As I was convinced that I would have a crappy morning, I found a place where we could eat, with a very friendly waitress. Understandable, considering I was the first patron in the morning, and this was 9 am. We had breakfast there, and we spent a good couple of hours with her. We exchanged stories, and laughed about the fact that a brand new, spotless great part of an airport goes totally unused. It´s funny how sometimes you make¨"circumstantial friends", people you meet randomly, and with whom you connect and share a tiny portion of your life, which was the case. L had a blast running around the empty space, which, as you can imagine, was huge. And I reconciled myself with the world, after leaving Chicago pretty mad with a couple of the Iberia employees at the airport, only to find, unexpectedly, the friendliest staff at Madrid. For a long time I didn´t like Barajas, and Heathrow was my favourite airport in the world. But that´s quickly changing.
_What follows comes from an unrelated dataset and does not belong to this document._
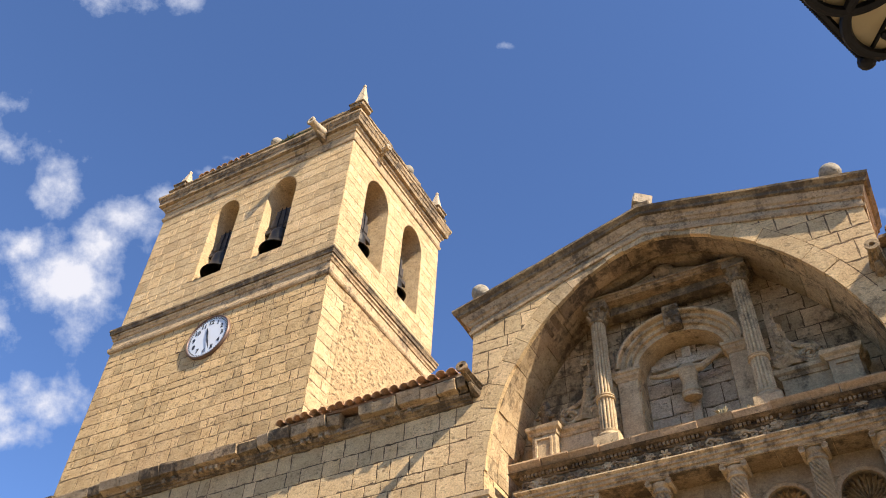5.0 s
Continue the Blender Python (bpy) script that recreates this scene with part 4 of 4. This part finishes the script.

At the end, it´s good to be back home.

01 December 2008

Tonsils

I'm sick. I thought it was the flu, or my imagination, but I went to the doctor today and I have tonsillitis, better known in my country as amigdalitis or anginas. Sweet. Especially six days from getting on a plane with little L for nine long hours. The doc gave me antibiotics, which sounds clever. I had a close and intense relationship with my tonsils a while ago. I had tonsillitis every couple of weeks when I was seventeen, to the point that I became resistant to some antibiotics. But I decided to keep them, so I wouldn't get worse things, like laryngitis. And they came to greet me back, after more than ten years without being reminded about them. Again, sweet.